• Goal: Word for word, copy all the data and drop the pictures.

• Stored data:

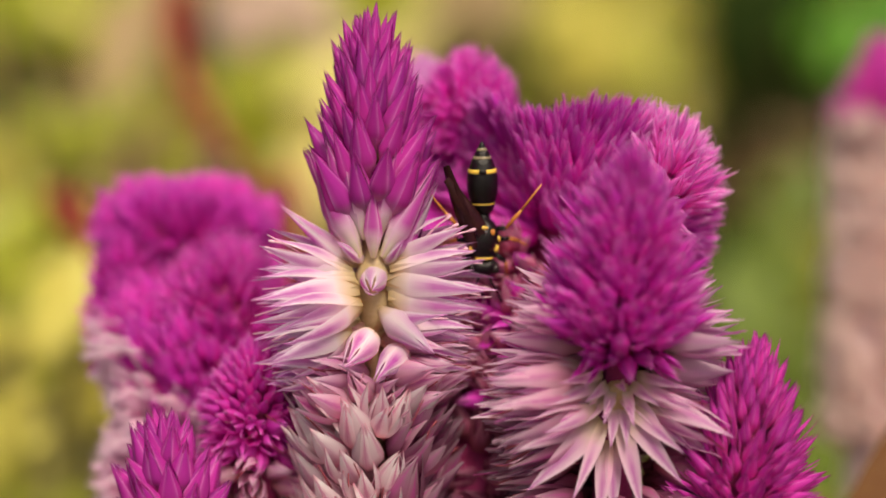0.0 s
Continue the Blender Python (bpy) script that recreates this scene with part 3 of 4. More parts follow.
set_florets(tall, [((fx, fy, BUD_Z + fz), (tx, ty, BUD_Z + tz), kind, slim) for fx, fy, fz, tx, ty, tz, kind, slim in (
    (1.8, -1.0, 2.0, 7.4, -1.6, 4.6, "open", 1.1), (1.9, -0.8, 2.2, 5.1, -1.8, 8.0, "bud", 0.55), (1.2, -1.5, 0.2, 9.2, -2.0, -0.4, "open", 1.1), (1.3, -1.8, -0.9, 9.4, -1.6, -1.4, "open", 1.0), (1.5, -1.6, 1.2, 8.4, -2.6, 2.4, "open", 0.9),
    (0.7, -2.2, -1.8, 4.9, -5.6, -4.7, "lance", 1.0), (2.5, -1.8, -3.2, 8.5, -2.6, -4.2, "open", 1.1), (0.3, -0.8, 0.7, 0.1, -4.6, -0.1, "bud", 1.3), (-0.5, -0.6, 1.6, -2.6, -3.0, 3.6, "lance", 0.8), (0.9, -0.6, 1.5, 2.6, -3.0, 3.8, "lance", 0.8),
    (0.2, -2.4, -3.6, -1.9, -5.6, -5.6, "bud", 1.35), (2.6, -2.4, -4.8, 0.4, -5.4, -6.8, "bud", 1.3), (-1.5, -2.4, -3.5, -7.4, -4.2, -5.4, "open", 1.43))], M_COLLAR, 13)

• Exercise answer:
0.0 s
Continue the Blender Python (bpy) script that recreates this scene with part 3 of 4. More parts follow.
set_florets(tall, [((fx, fy, BUD_Z + fz), (tx, ty, BUD_Z + tz), kind, slim) for fx, fy, fz, tx, ty, tz, kind, slim in (
    (1.8, -1.0, 2.0, 7.4, -1.6, 4.6, "open", 1.1), (1.9, -0.8, 2.2, 5.1, -1.8, 8.0, "bud", 0.55), (1.2, -1.5, 0.2, 9.2, -2.0, -0.4, "open", 1.1), (1.3, -1.8, -0.9, 9.4, -1.6, -1.4, "open", 1.0), (1.5, -1.6, 1.2, 8.4, -2.6, 2.4, "open", 0.9),
    (0.7, -2.2, -1.8, 4.9, -5.6, -4.7, "lance", 1.0), (2.5, -1.8, -3.2, 8.5, -2.6, -4.2, "open", 1.1), (0.3, -0.8, 0.7, 0.1, -4.6, -0.1, "bud", 1.3), (-0.5, -0.6, 1.6, -2.6, -3.0, 3.6, "lance", 0.8), (0.9, -0.6, 1.5, 2.6, -3.0, 3.8, "lance", 0.8),
    (0.2, -2.4, -3.6, -1.9, -5.6, -5.6, "bud", 1.35), (2.6, -2.4, -4.8, 0.4, -5.4, -6.8, "bud", 1.3), (-1.5, -2.4, -3.5, -7.4, -4.2, -5.4, "open", 1.43))], M_COLLAR, 13)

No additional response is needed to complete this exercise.